This year's UMP celebrations focused on six African countries: Morocco, Senegal, Kenya, Rwanda, the Democratic Republic of Congo and Lesotho. Students showed their contributions with educational information, culture, dance, and food from each country.
Speaking at both events, UMP Vice-Chancellor Professor Thoko Mayekiso said Africa Day is a celebration of African unity. At the same time, it creates a platform for Africans to reaffirm their commitment towards working in partnership with other Africans to realise their potential by nurturing an environment that is conducive to prosperity, democracy and peace.

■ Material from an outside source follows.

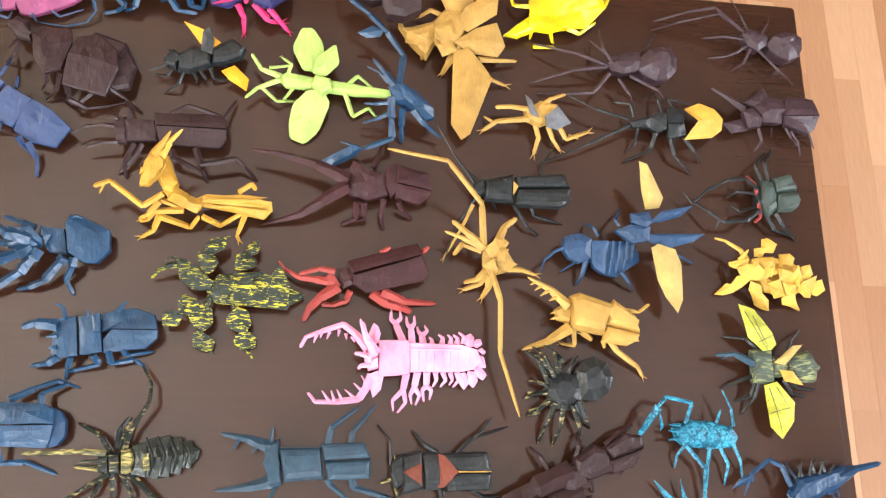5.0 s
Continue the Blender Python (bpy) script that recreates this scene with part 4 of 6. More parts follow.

“This day provides African brothers and sisters from all over the continent with the opportunity to get to understand and appreciate one another. It provides us with an opportunity to distance ourselves from xenophobia and all the evils associated with it. We deny our humanity if we treat others differently because they come from another country, and worse if they come from another province within South Africa,” she said.
“As the UMP community, we embrace and celebrate our connectedness to the African continent in our very vision, which states: To be an African university leading in creating opportunities for sustainable development through innovation. We believe that Africa Day provides us with an excellent opportunity to advance our vision, and in particular live our value of diversity.”
Professor Samba Buri Mboup from Senegal delivered the keynote address at both events.
Professor Mayekiso further added that UMP is an African university that seeks to recognise, affirm and entrench the African experience and context within the academic project.
“The vision prompts and propels us to have a keen interest in what happens on the continent and to be passionate about playing our role to ensure that the continent succeeds.
Our research and development agenda, our innovation initiatives, and our noblest endeavours should be about improving the continent and optimising its resources. Commemoration days like this one serve as reminders that there is a lot to do out there. Our identity and humanity as Africans are worthy of being respected and celebrated,” she added.
“We know very well that education is critical to development. We have to continue to work hard towards the economic transformation of our continent. My invitation is to students and staff alike to use these platforms to educate us about Africa.”
Richness of Africa
The colourful and diverse event was honoured by the keynote speaker, Senegalese Professor Samba Buri Mboup, who said the significance of Africa Day is that it’s a landmark in the chain of interconnected struggles through space and time on the continent, outside the continent that is marked, and it is important.
“To underline that, marked by the permeance of resistance of our people against oppression. The dominant discussions tend to present us as passive people, but we have always been struggling from oppression and we have won because our history is also the history of great achievements,” he said.
Talking about Africa is talking about a huge continent. Wthin Africa you can put the USA, China and almost the rest of the world and there can still be some space left. This can be exemplified not as we look at the world as represented in the classical map, the map that we know is a false map and doesn’t represent the real proportions.
UMP celebrations focused on six African countries: Morocco, Senegal, Kenya, Rwanda, the Democratic Republic of Congo and Lesotho.
Professor Samba continued that the African population is estimated at 1.5 billion.
“And to those who try to tell us we are too many Africans and that we should make fewer babies and sometimes they help our women to make fewer babies. Demography when managed adequately can be a powerful tool for development and social progress.
The demographic profile states that Africa has a young population whereas some parts of the world, if not all of them, have a predominantly aged or ageing population. Having a young population as part of the demography profile is very important; it only needs to be managed adequately.”
He further said: “Africa is known as a rich resource base that has served Africans and also the rest of humanity. Africa has contributed to science first as the cradle of humankind and human civilisation. Generally, people agree now that Africa is the cradle of humankind but like to forget that second element that Africa is also the cradle of civilisation and it is important to bear that in mind.”
UMP Mbombela and Siyabuswa campuses celebrated Africa Day with a series of activities.
During the two-day celebration, students showcased their diversity by presentating attire and foods from Morocco, Senegal, Kenya, Rwanda, the Democratic Republic of Congo and Lesotho.
At the Mbombela campus, after judges deliberated on whose food was the most delicious, it was concluded that the 3rd place winner was represented by Morocco, 2nd place Rwanda. Lesotho took number one spot.
At Siyabuswa, the third place was taken by Democratic Republic of Congo, second was Kenya and Lesotho was number one.